= Solar generator =

Electricity generation system

A solar generator is a portable unit that contains a battery pack, a means of connecting charging power source and an inverter to provide AC power from battery.

== Overview ==
Solar generators typically consist of four primary components:

- Solar panels – to capture sunlight and convert it into electricity.
- Charge controller – to regulate the voltage and current coming from the panels.
- Battery – usually lithium-ion or lithium iron phosphate (LiFePO4), to store the generated energy.
- Inverter – to convert the stored direct current (DC) into alternating current (AC) for powering standard appliances.
The term "solar generator" is often used in consumer markets to describe these self-contained systems, as they intend to compete with and/or replace traditional generators that require fuel. Though technically they are portable photovoltaic power systems with energy storage.

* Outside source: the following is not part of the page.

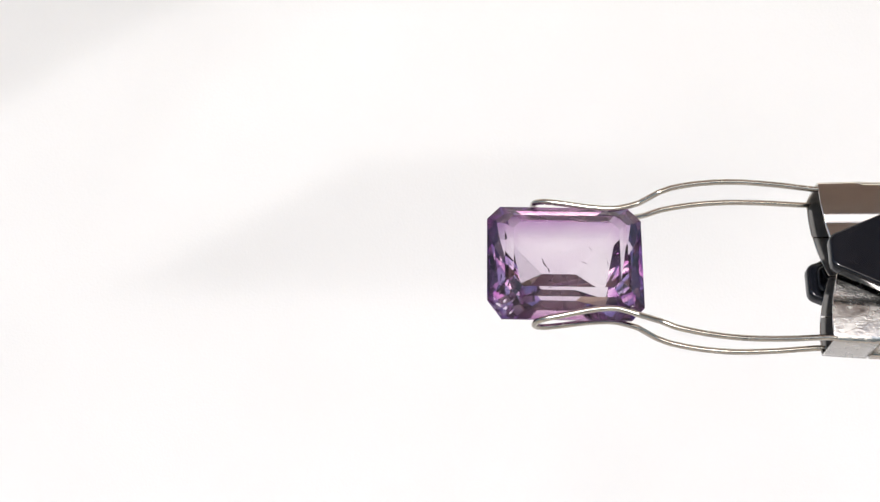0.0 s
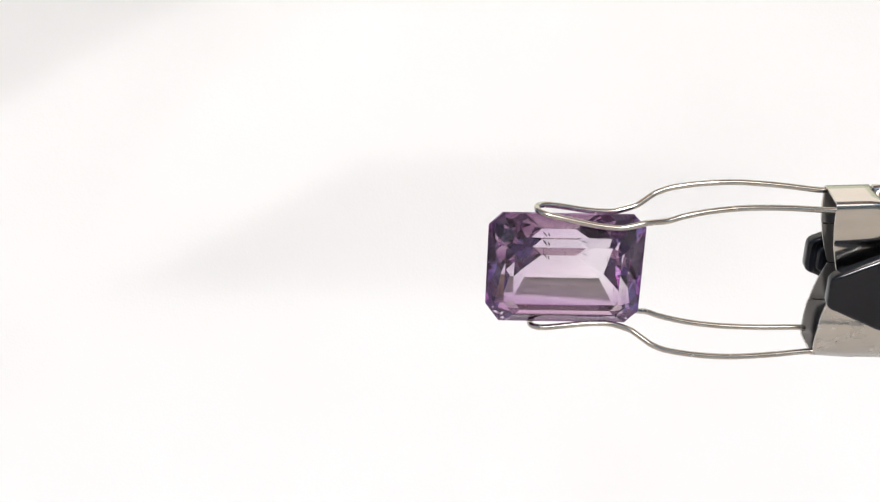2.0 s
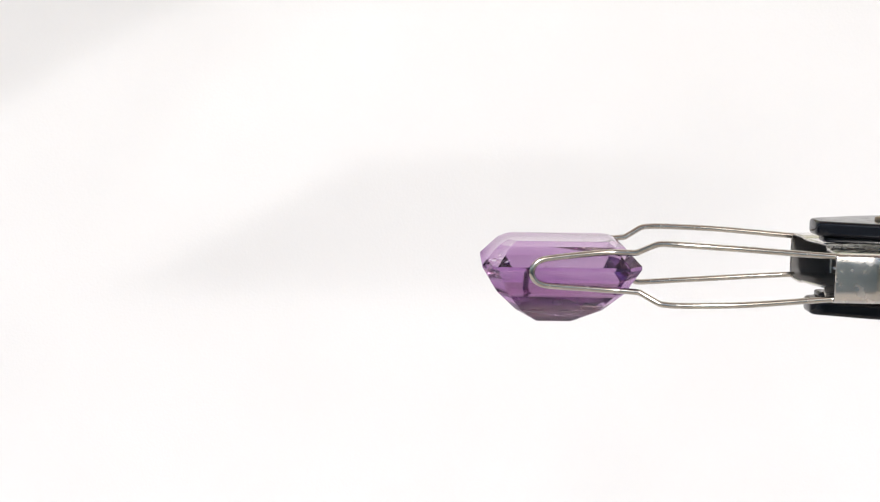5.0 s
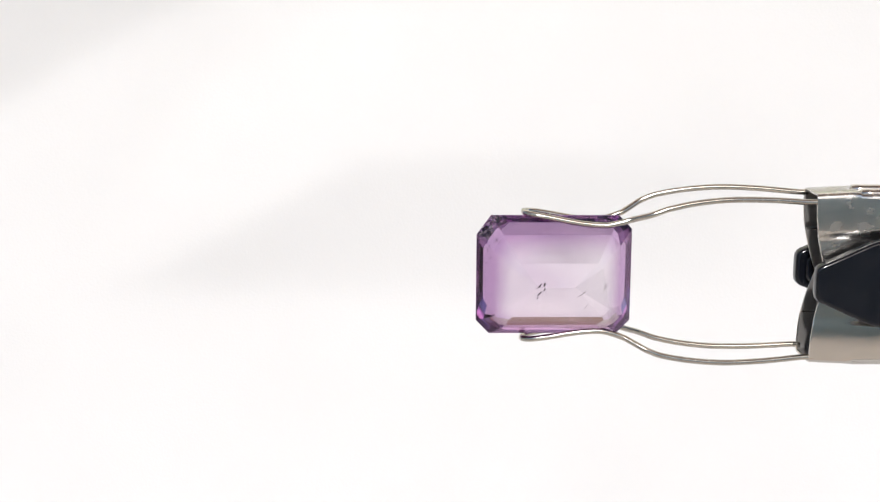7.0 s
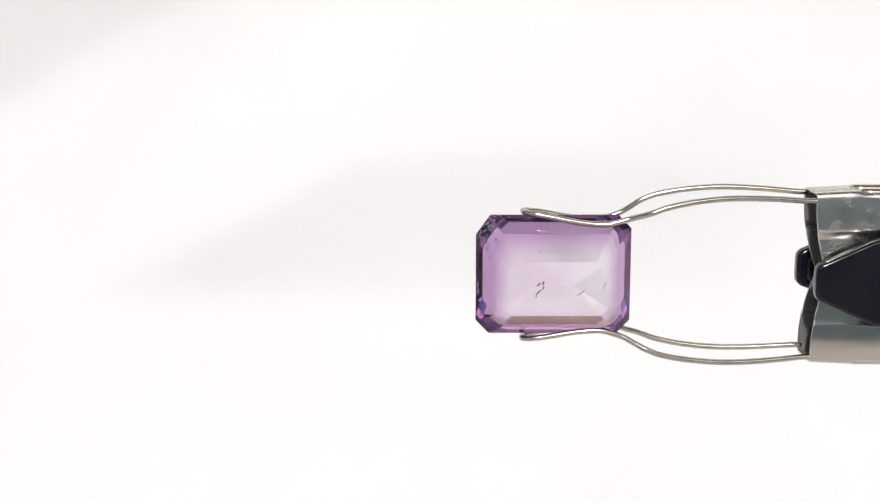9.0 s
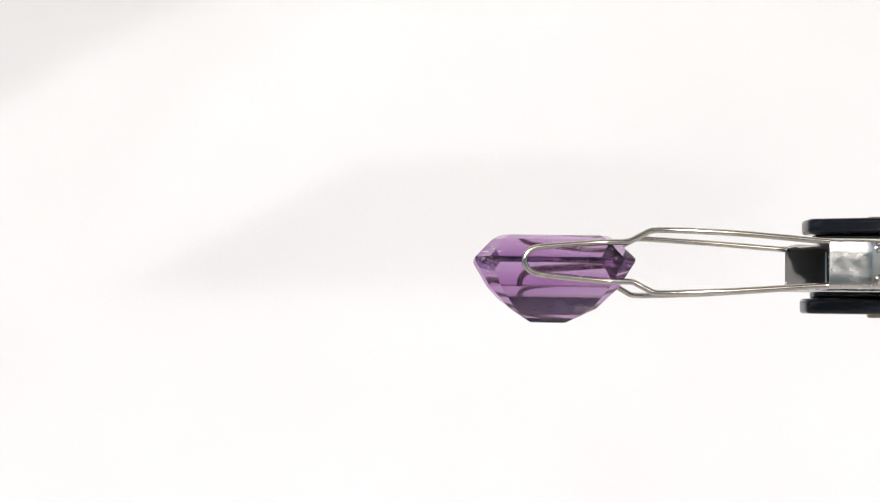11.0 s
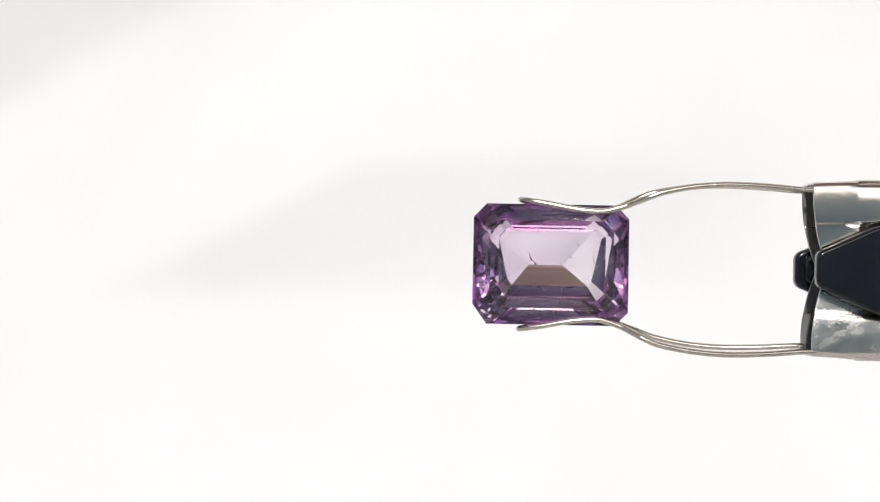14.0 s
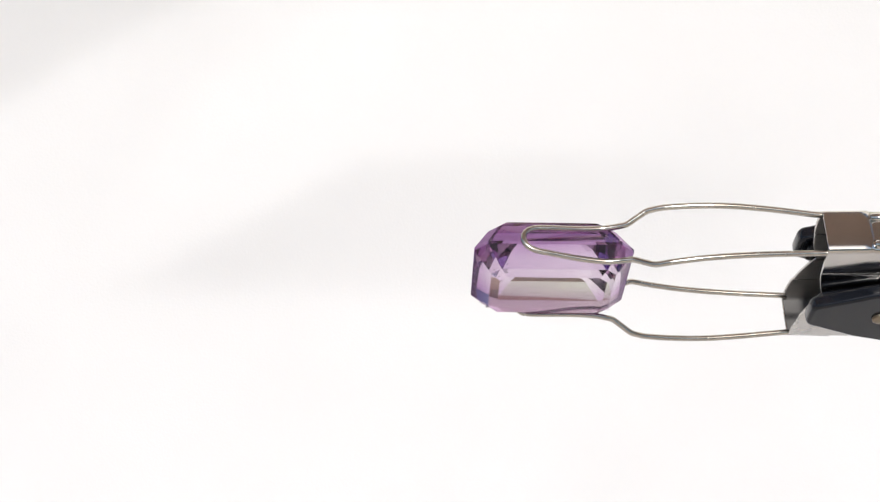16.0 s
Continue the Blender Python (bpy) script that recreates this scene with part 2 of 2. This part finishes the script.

Solar generators are used in a wide variety of contexts, including:
- Residential backup power – during grid outages.
- Recreational use – camping, RVing, and tailgating.
- Remote locations – powering devices in areas without grid access.

=== Power station ===
Solar generators without the ability to generate electricity via solar, are referred to as (portable) power stations (PPS). They typically have significantly higher input, output and storage capacity compared to power banks. They are charged by power brick, cigarette socket and/or car fast charger (hardwired to alternator).

=== Plug-and-play solar ===
Also known as balcony solar, are solar generators and/or portable power stations that backfeed into a regular household wall outlet. Charged via solar panels and/or grid power (when the price is low). They are illegal in many countries and areas as backfeeding requires council approval, fixed (permanent) connection to the grid, metering, centralised control and/or installation by licensed electrician.

== History ==
The origin of solar-powered generators dates back to the broader development of solar photovoltaic technology (also known as PV system). Solar-powered generators began to develop as solar panel technology improved. The space industry first used solar power because it needed light and reliable energy for satellites, which later helped bring solar technology down to Earth for everyday use.

The first practical silicon solar cell was developed in 1954 by Bell Labs, marking the beginning of modern solar power applications. It achieved an efficiency of about 6 percent and laid the groundwork for modern photovoltaic systems. However, it was not until the late 20th and early 21st centuries that compact solar generators became commercially viable due to advancements in battery storage and solar panel efficiency.

The concept of storing solar energy for off-grid use gained traction in the 1970s during the global energy crisis, which spurred interest in alternative energy technologies. Early adopters included the military and scientific communities, particularly for powering remote monitoring equipment and field operations.

Although basic solar power kits were available in the 1980s and 1990s, the emergence of integrated, consumer-grade solar generator systems began in the early 2000s. These systems were designed to provide portable power for applications such as camping, recreational vehicles (RVs), and residential backup during grid outages. Market demand for off-grid and emergency power solutions contributed to the gradual growth of this segment.